When an individual gets injured, it is not uncommon for them to quickly and quietly calculate what they could have done differently to avoid the accident. After a vehicle collision, a driver might worry that their actions directly or indirectly led to the crash. Were they speeding? Did they change lanes without signaling? Did they miss some sort of warning sign or dangerous traffic pattern?
In states that follow laws based on pure contributory negligence, an injured motorist could lose any entitlement based on monetary compensation. This means that if the court determines that the driver’s actions contributed in any way to the collision, even by a tiny factor, he or she will receive no monetary compensation. Fortunately, Florida follows comparative negligence laws.
Comparative negligence versus contributory negligence
Essentially, the legal concept of comparative negligence means that when there is a motor vehicle collision, multiple parties can share fault. After the wreck, the insurance adjusters will often rely on the concept of comparative negligence to reduce the value of various claims. It is not uncommon for the claims adjusters to find some level of fault in everyone’s actions.
Fortunately, in pure comparative negligence, the court treats a participant’s level of negligence as a percentage. At the conclusion of the personal injury case, the total monetary verdict is reduced by whatever factor the court deemed as the participant’s contribution to the collision. For example, if an individual’s actions were 10% of the reason for the collision, he or she will only recover 90% of the possible money in the claim. An experienced Florida attorney, though, can argue the “apportionment of fault” that ranges between the involved parties. This adjusts the percentages of fault and shields an injured individual’s compensation against a dramatic reduction.
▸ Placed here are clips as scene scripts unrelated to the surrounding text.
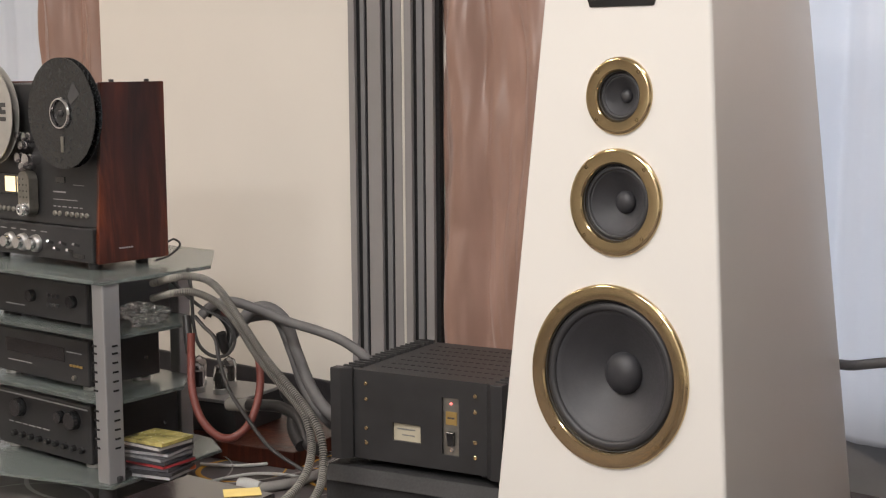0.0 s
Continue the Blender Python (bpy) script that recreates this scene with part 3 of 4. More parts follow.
for a, c in zip(rows, rows[1:]):
    for i in range(7):
        bm.faces.new((a[i], a[(i + 1) % 7], c[(i + 1) % 7], c[i]))
bm.faces.new(rows[0]), bm.faces.new(rows[-1])
bcab = part("cabinet", bm, SIDEWOOD, brn, "wooden cabinet sides with a purple-grey daylight tint in their colour", True)
for o in (bafl, bcab):
    bore(o, [(-0.0100, 0, 0.611, 0.1095, 0.12, 0), (-0.0185, 0, 0.859, 0.0685, 0.1, 0), (-0.0215, 0, 1.045, 0.0485, 0.14, 0)])
driver(brn, pose(-0.0100, 0, 0.786 - 0.175), 0.1255, 0.108, "round", CHROME, RED_CONE, "polished aluminium trim ring", "plug", 0.0295, 0.05, 0.007, 0, 0.014, 0.024, edge=0.010, roll=RED_CONE, step=GUNMETAL)
driver(brn, pose(-0.0185, 0, 1.034 - 0.175), 0.0815, 0.067, "round", CHROME, RED_CONE, "polished aluminium trim ring", "plug", 0.0185, 0.034, 0.004, 0, 0.012, 0.010, edge=0.005, roll=RED_CONE, step=GUNMETAL)
driver(brn, pose(-0.0215, 0, 1.220 - 0.175), 0.060, 0.047, "round", CHROME, HORNWOOD, "polished aluminium trim ring", "horn", thick=0.012)
e = part("emblem", lathe([(0.041, 0.0), (0.041, 0.005), (0.039, 0.006), (0.031, 0.006), (0.029, 0.005), (0.029, 0.0)], 48), ALU, brn, "round chrome emblem with a triangle", True)
e.location = (-0.0065, 0.0, 0.319 - 0.175)
part("triangle", plate([(-0.030, -0.001), (0.030, -0.001), (0.0, 0.029)], [circle(0, 0.010, 0.005, 16)], -0.005, 0.004), ALU, e)
part("crossbar", box(-0.030, -0.0045, -0.004, 0.030, 0.0, 0.0), CHROME, e)
bm = lathe([(0.0075, 0.003), (0.0075, 0.0058), (0.0055, 0.0058), (0.0055, 0.003)], 20, None, (0, 0, 0.010))
part("inner_ring", bm, CHROME, e)
bm = bmesh.new()
for k in range(7):
    a = radians(130 - k * 13)
    box(0.035 * math.cos(a) - 0.0022, -0.0068, 0.035 * math.sin(a) - 0.0022, 0.035 * math.cos(a) + 0.0022, -0.0055, 0.035 * math.sin(a) + 0.0022, into=bm)
part("emblem_print", bm, TEXT_DARK, e, "dark worn bars of print")
bm = bmesh.new()
for k in range(9):
    a = radians(232 + k * 9.5)
    box(0.035 * math.cos(a) - 0.0013, -0.0068, 0.035 * math.sin(a) - 0.0013, 0.035 * math.cos(a) + 0.0013, -0.0055, 0.035 * math.sin(a) + 0.0013, into=bm)
part("emblem_print", bm, TEXT_DARK, e, "dark worn bars of print")
for x in (-0.968 - CX, -0.677 - CX):
    for y in (0.048, 0.425):
        cone_foot(brn, x, y, 0.0915 - 0.175, 0.179 - 0.175)

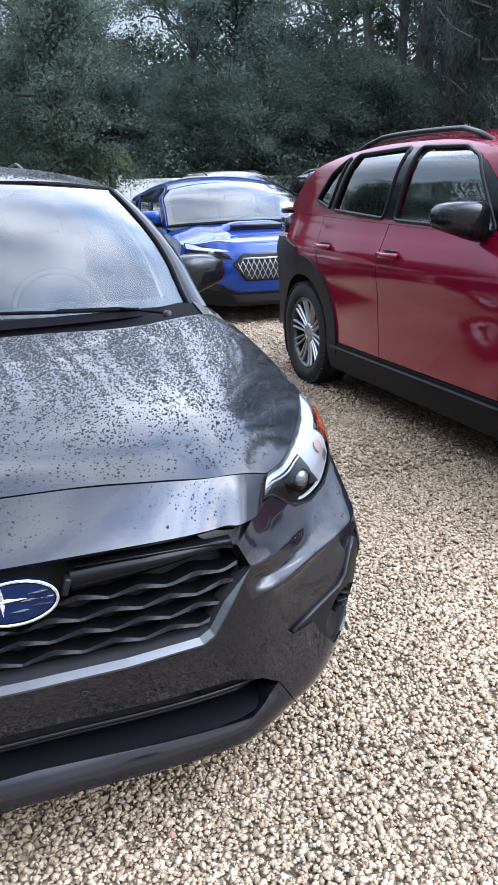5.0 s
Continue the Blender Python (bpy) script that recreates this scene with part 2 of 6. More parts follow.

Pure contributory negligence, as mentioned above, is a strict guideline that the legal systems in some states use to determine monetary compensation. If the court finds that an individual is even 1% at fault for the collision, he or she will likely recover no compensation based on the claim.
With a skilled Florida attorney, car crash victims can fight to receive the maximum recovery possible in their unique situation. Based on comparative negligence, a driver even somewhat at fault for the collision and his or her resultant injuries can potentially recover monetary compensation.